— Begin Dataset extract —

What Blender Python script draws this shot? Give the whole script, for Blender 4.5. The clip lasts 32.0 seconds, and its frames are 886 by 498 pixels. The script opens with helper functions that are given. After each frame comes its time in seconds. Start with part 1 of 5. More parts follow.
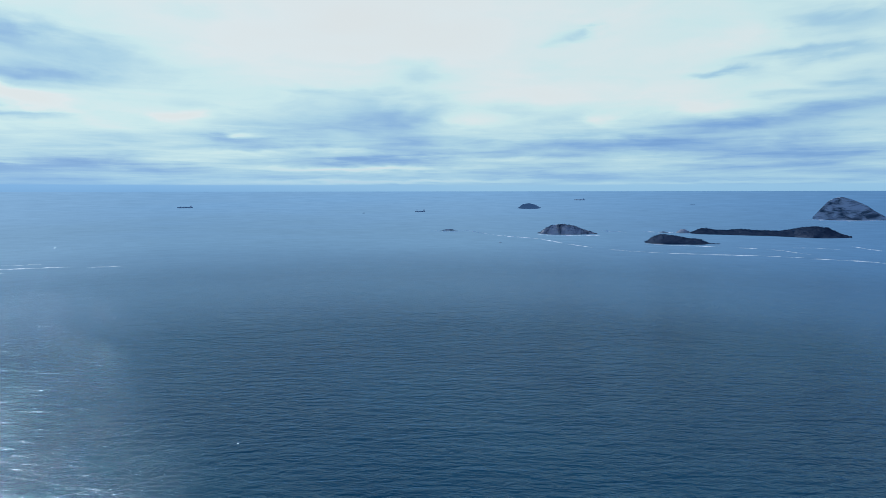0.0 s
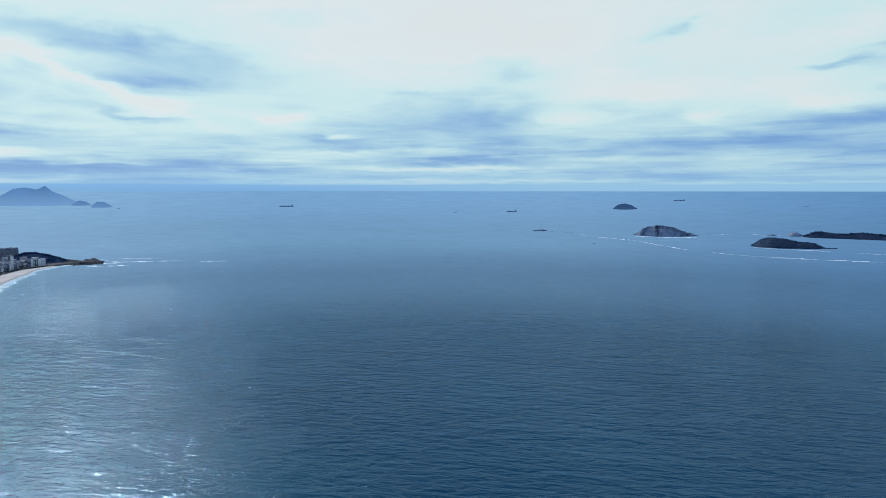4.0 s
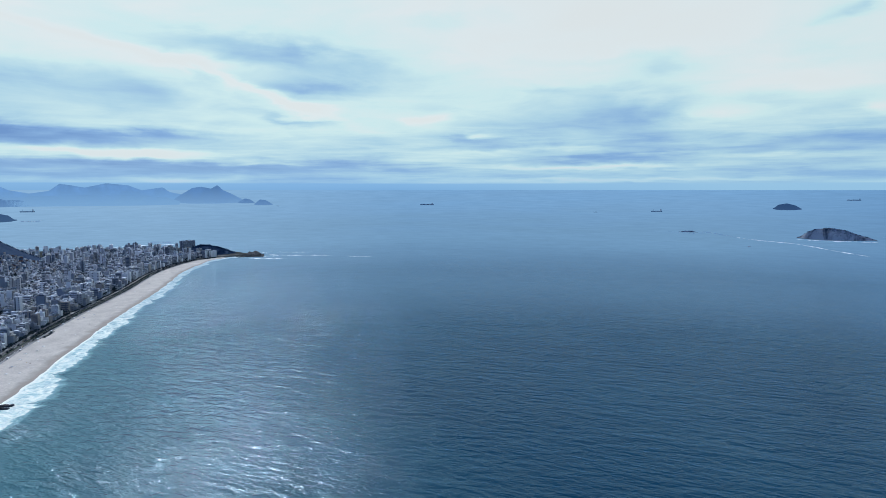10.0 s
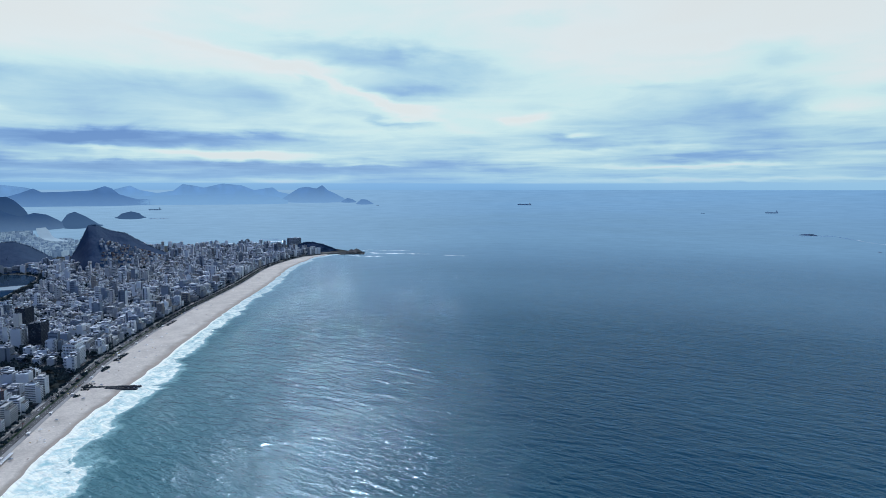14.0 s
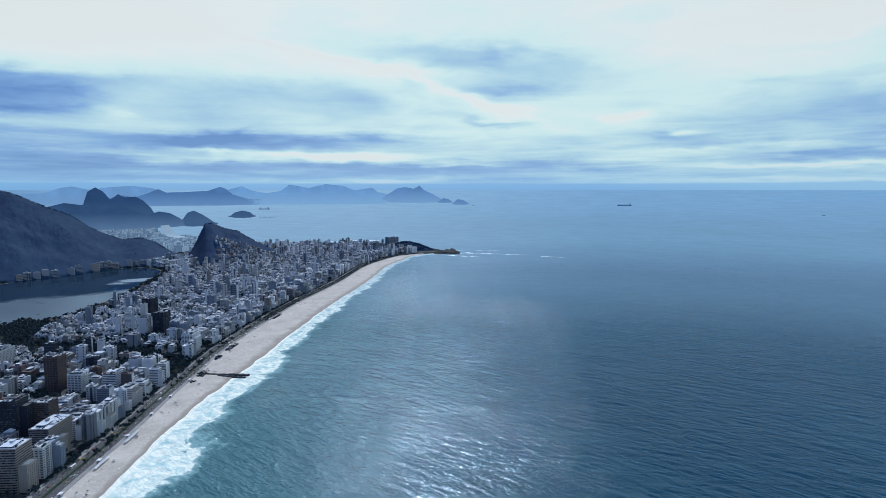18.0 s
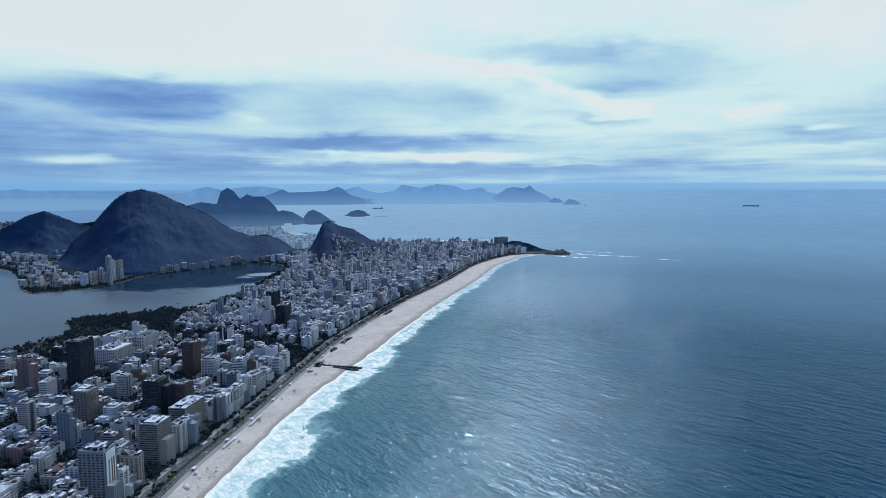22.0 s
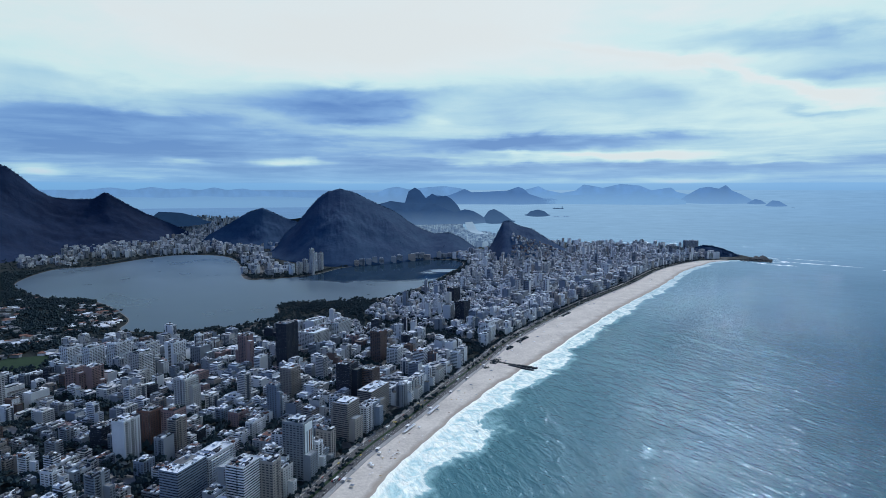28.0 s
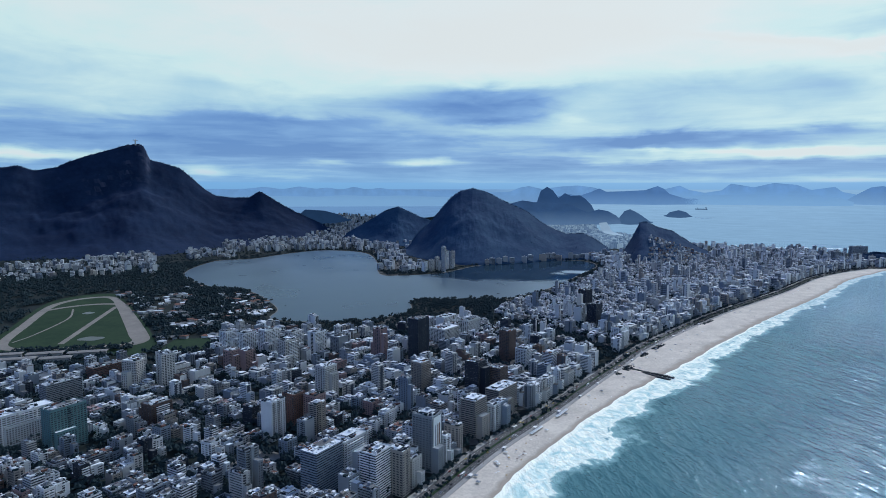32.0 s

— End Dataset extract —

Repeat the listing in full and exactly. Leave any pictures out.

| Expected output |
What Blender Python script draws this shot? Give the whole script, for Blender 4.5. The clip lasts 32.0 seconds, and its frames are 886 by 498 pixels. The script opens with helper functions that are given. After each frame comes its time in seconds. Start with part 1 of 5. More parts follow.
0.0 s
4.0 s
10.0 s
14.0 s
18.0 s
22.0 s
28.0 s
32.0 s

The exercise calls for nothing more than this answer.